When we look out into the Universe, we find many galaxies and dense galaxy clusters which can contain up to around a thousand galaxies. Moreover, we do not see a random distribution of these objects, but rather find that the Universe is very clustered, with some locations having many galaxies and some having very few.
We see this clustering in both data and simulations. Both show that this clustering grows with time due to the attractive force of gravity. Early in its history, the Universe was much more smooth in its matter distribution. We have strong evidence that most of the matter in the Universe is actually dark matter, meaning the galaxies we see are only part of the picture of how matter is distributed in the Universe. Galaxies are believed to form in the largest concentrations of dark matter known as dark matter halos.
Large-scale structure map from the Sloan Digital Sky Survey (SDSS). Each point of a light is a galaxy, with brighter red signifying a higher density of galaxies. The patterns that emerge due gravitational clustering are sometimes called the 'cosmic web'. The Dark Energy Survey is charting galaxies out much further distances, around redshift of 1, though it has the disadvantage of less accurate, photometric redshifts.
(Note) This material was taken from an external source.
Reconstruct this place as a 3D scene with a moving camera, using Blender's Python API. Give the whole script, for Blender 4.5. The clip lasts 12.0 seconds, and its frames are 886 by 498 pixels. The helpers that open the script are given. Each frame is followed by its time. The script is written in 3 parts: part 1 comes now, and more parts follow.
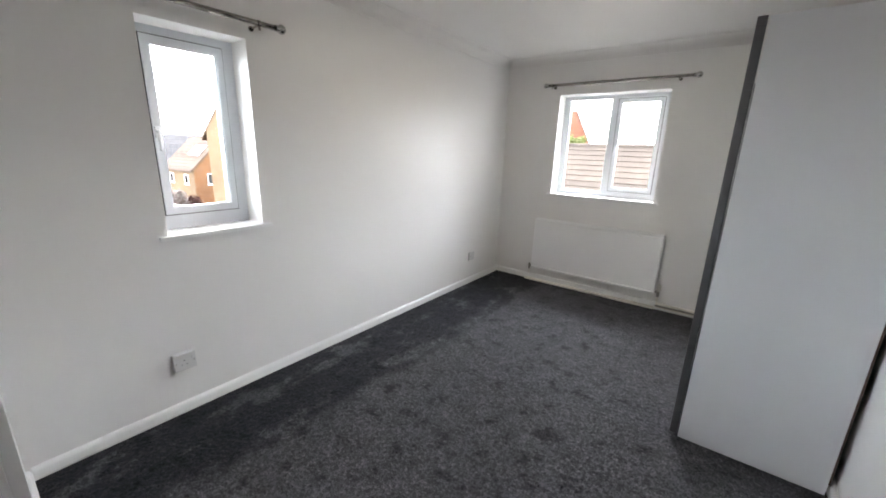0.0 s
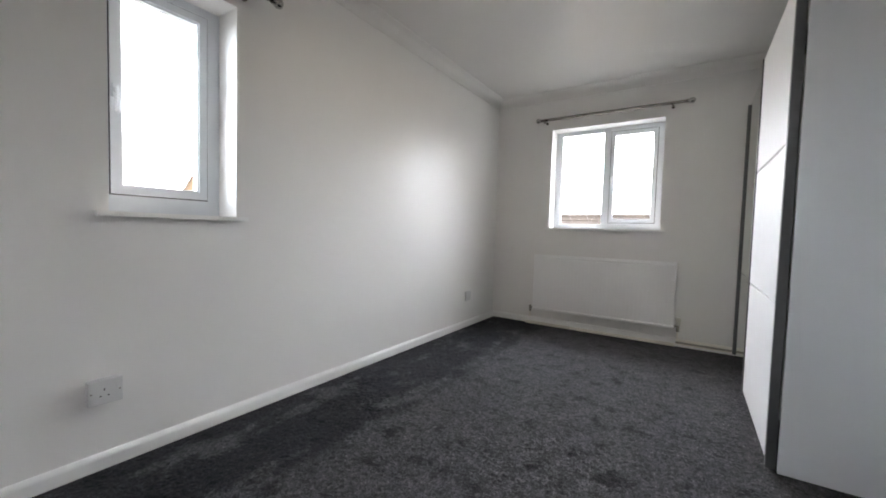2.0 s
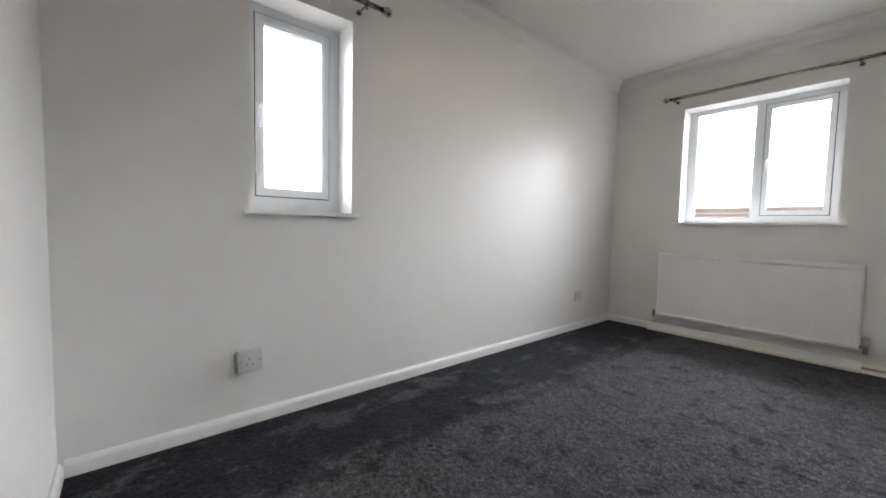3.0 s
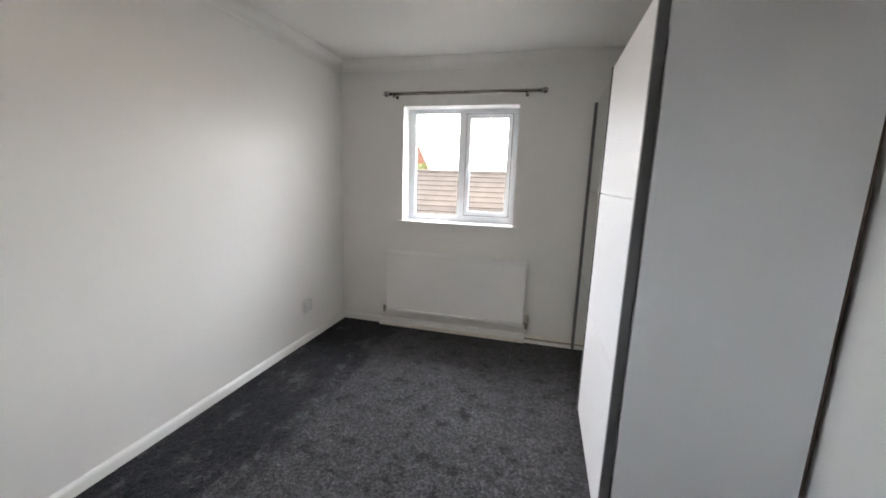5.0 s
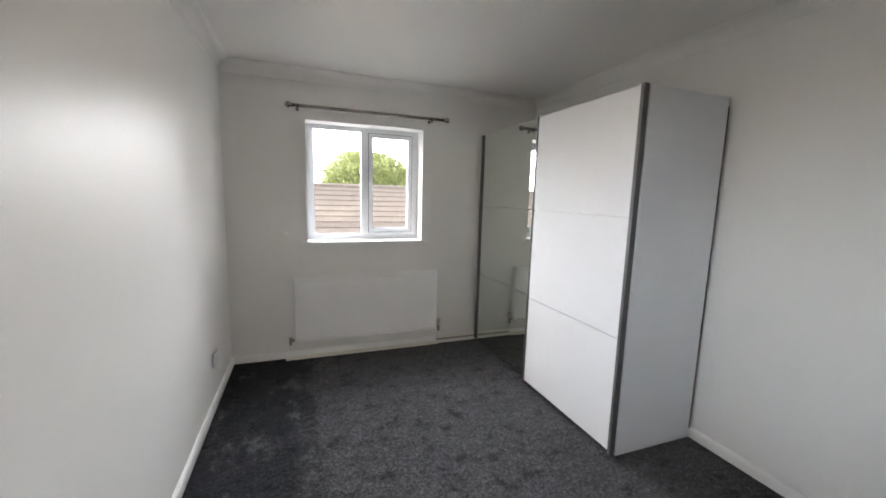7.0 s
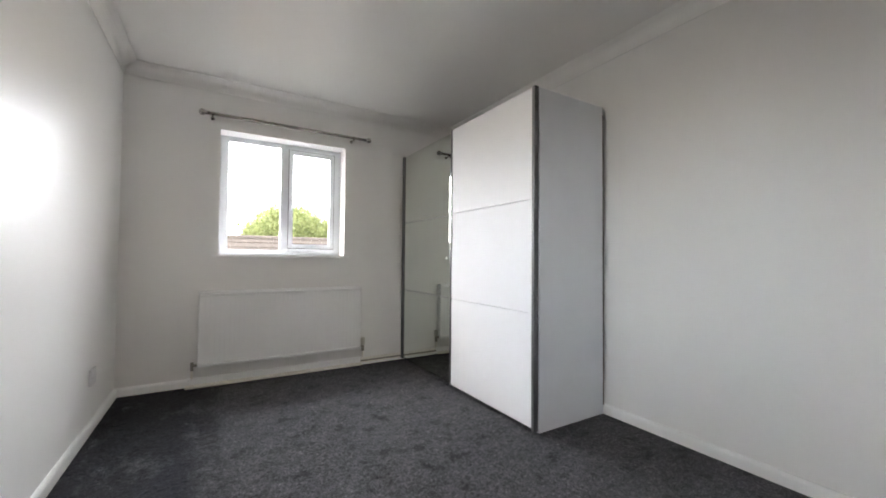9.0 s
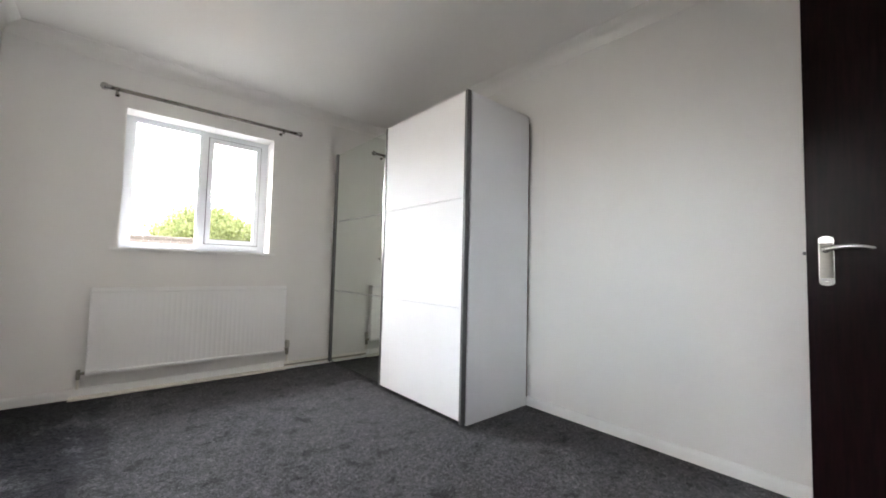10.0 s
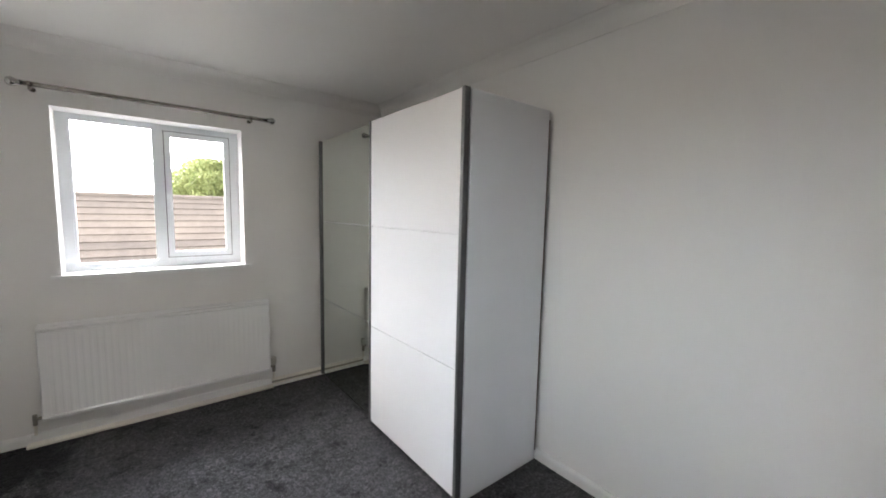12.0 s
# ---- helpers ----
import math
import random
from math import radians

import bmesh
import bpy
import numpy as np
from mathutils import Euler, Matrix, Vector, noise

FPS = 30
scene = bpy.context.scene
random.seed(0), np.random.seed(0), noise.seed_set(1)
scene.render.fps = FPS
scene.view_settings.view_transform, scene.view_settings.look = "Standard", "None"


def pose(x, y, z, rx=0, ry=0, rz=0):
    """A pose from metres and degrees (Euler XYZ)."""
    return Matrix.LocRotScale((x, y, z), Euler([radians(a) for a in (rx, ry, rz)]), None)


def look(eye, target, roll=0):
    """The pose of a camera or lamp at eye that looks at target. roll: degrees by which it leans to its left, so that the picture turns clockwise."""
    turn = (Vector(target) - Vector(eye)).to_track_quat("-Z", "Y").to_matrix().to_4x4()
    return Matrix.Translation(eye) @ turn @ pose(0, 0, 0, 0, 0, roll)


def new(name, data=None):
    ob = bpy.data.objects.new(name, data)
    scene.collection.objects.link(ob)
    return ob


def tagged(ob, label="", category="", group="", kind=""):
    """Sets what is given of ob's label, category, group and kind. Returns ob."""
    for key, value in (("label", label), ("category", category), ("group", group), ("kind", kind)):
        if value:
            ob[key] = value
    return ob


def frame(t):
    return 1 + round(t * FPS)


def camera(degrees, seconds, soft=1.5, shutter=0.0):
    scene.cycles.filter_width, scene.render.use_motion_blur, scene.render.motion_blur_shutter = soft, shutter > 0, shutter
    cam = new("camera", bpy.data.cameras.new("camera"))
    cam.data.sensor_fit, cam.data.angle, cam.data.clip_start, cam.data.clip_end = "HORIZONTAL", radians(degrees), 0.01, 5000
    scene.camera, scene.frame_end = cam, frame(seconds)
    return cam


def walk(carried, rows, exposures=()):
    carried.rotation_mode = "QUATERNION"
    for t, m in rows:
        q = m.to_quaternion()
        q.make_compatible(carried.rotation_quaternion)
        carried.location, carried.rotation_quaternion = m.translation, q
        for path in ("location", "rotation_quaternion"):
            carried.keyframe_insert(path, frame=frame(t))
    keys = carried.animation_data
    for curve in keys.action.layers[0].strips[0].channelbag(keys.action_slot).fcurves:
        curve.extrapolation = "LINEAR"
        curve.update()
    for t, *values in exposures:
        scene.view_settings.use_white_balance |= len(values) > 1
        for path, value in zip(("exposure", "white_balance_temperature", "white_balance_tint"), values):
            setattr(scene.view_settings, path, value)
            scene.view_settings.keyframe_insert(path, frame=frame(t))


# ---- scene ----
cam = camera(98.9, 12.0, 1.8)
PATH = [
    (0, (0.494, 0.497, 1.466), (-0.672, 2.039, 0.955), 1.7),
    (0.5, (0.389, 0.635, 1.488), (-0.627, 2.324, 1.148), 1.7),
    (1, (0.29, 0.677, 1.262), (-0.695, 2.41, 1.094), 1.7),
    (1.5, (0.226, 0.685, 0.962), (-0.754, 2.426, 0.858), 1.7),
    (2, (0.143, 0.626, 0.959), (-0.951, 2.297, 0.865), 1.6),
    (2.5, (0.157, 0.597, 0.945), (-1.303, 1.96, 0.835), 1.6),
    (2.7, (0.154, 0.629, 0.907), (-1.386, 1.901, 0.812), 1.4),
    (4.3, (0.344, 0.992, 1.402), (-0.771, 2.618, 1.067), 1.2),
    (4.5, (0.372, 1.08, 1.425), (-0.618, 2.781, 1.069), 1.4),
    (5, (0.147, 1.257, 1.403), (-0.348, 3.162, 1.047), 1.9),
    (5.5, (-0.262, 1.37, 1.43), (-0.296, 3.342, 1.097), 1.9),
    (6, (-0.65, 1.311, 1.422), (-0.41, 3.27, 1.101), 1.9),
    (6.5, (-0.981, 1.283, 1.427), (-0.529, 3.207, 1.115), 1.8),
    (7, (-1.155, 1.151, 1.439), (-0.465, 3.008, 1.166), 1.6),
    (7.5, (-1.258, 1.099, 1.489), (-0.308, 2.839, 1.225), 1.4),
    (7.7, (-1.206, 1.089, 1.456), (-0.239, 2.819, 1.187), 1.3),
    (9.3, (-1.129, 1.016, 0.956), (-0.060, 2.703, 1.066), 1.3),
    (9.5, (-1.125, 0.989, 0.945), (0.012, 2.63, 1.059), 1.3),
    (10, (-1.13, 1.031, 0.923), (0.175, 2.543, 1.03), 1.4),
    (10.5, (-1.203, 1.193, 0.951), (0.146, 2.667, 1.044), 1.4),
    (11, (-1.184, 1.3, 1.192), (0.142, 2.797, 1.235), 1.4),
    (11.5, (-1.028, 1.346, 1.388), (0.236, 2.892, 1.281), 1.3),
    (12, (-0.712, 1.333, 1.461), (0.523, 2.894, 1.267), 1.2),
]
EXPOSURE = [(0.0, 4.34, 6600, 13), (0.4, 4.25, 6600, 13), (1.0, 4.13, 6620, 13), (2.0, 4.0, 6620, 13), (2.7, 4.07, 6640, 13), (4.5, 4.05, 6720, 13), (5.2, 4.08, 6720, 13), (6.2, 3.95, 6720, 13), (7.7, 4.1, 6720, 13), (9.5, 4.32, 6720, 13), (10.0, 4.49, 6720, 13), (11.0, 4.29, 6720, 13), (12.0, 4.1, 6720, 13)]
walk(cam, [(t, look(eye, target, roll)) for t, eye, target, roll in PATH], EXPOSURE)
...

Image: http://www.sdss.org/wp-content/uploads/2014/06/orangepie.jpg
See also a video 'fly-thru' of structure seen by SDSS: https://youtu.be/08LBltePDZw
Large-scale structure measurements play a key role in understanding dark energy, or more specifically, what is causing cosmic acceleration. As time goes on, gravity makes the Universe more clustered. However, the accelerating expansion of the Universe acts to slow down this process. Measuring what is called the 'growth of structure' across cosmic history thus tells us how strong these competing forces, gravity and cosmic expansion, have been across time. This is important for understanding the cause of cosmic acceleration. The two major types of models for this cause, an otherwise unseen energy filling the Universe we have named 'dark energy' or some type of modification to the currently understood laws of gravity (aka general relativity), in general provide different predictions for how large-scale structure changes over time. By combining measurements of large-scale structure and the expansion history of the Universe, we aim to narrow in on the source cosmic acceleration.
Most of my research has been part of the Dark Energy Survey (DES, darkenergysurvey.org). DES is a 5-year photometric survey, collecting images of some 300 million galaxies, galaxy clusters, gravitational lensing signatures, supernovae among several other types of objects. DES studies large-scale structure across cosmic history in a number of different ways. Areas I have been involved with include galaxy clustering, gravitational lensing, and combined probes, where we often combine data from other surveys with data from DES. One example is gravitational lensing as measured in the cosmic microwave background with instruments such as the South Pole Telescope and the Planck Satellite.
The focal plane of the Dark Energy Camera (DECam), being used for the Dark Energy Survey at the Cerro Tololo Inter-American Observatory (CTIO). This picture is not mine, but you can see many of my photos at CTIO on my photography page. Image: https://www.darkenergysurvey.org/wp-content/uploads/2016/05/11-0222-13D.jpg
Some of my recent work has focused on the estimation of redshifts, a key factor in large-scale structure measurements. Cosmological redshifts measure the expansion rate of the Universe between when light was emitted from a galaxy to present day, which is often over billions of years. Given our already fairly accurate knowledge of the expansion rate of the Universe, a redshift of a galaxy serves to approximately determine how far away it is, and how long ago in time we are observing its light from. Thus, what we usually do is measure large-scale structure as a function of galaxy redshifts, which serves as a proxy for measuring the time-evolution of large-scale structure.
Estimating redshifts from a photometric survey can be tricky. When a spectrum of a galaxy's light is taken, it is usually very simple to see how much that spectrum is redshifted based on various spectral features. With photometry (color band) measurements alone though, there are only 4-5 data points to estimate the redshift with. I work on a couple methods to estimate redshifts in new ways. One method I have worked on extensively is called the 'cross-correlations' or 'clustering-redshifts' method. In this technique, we measure how correlated an 'unknown' sample of galaxies is with other samples of galaxies that have known redshifts. These correlations can infer the redshift distribution of the 'unknown' sample.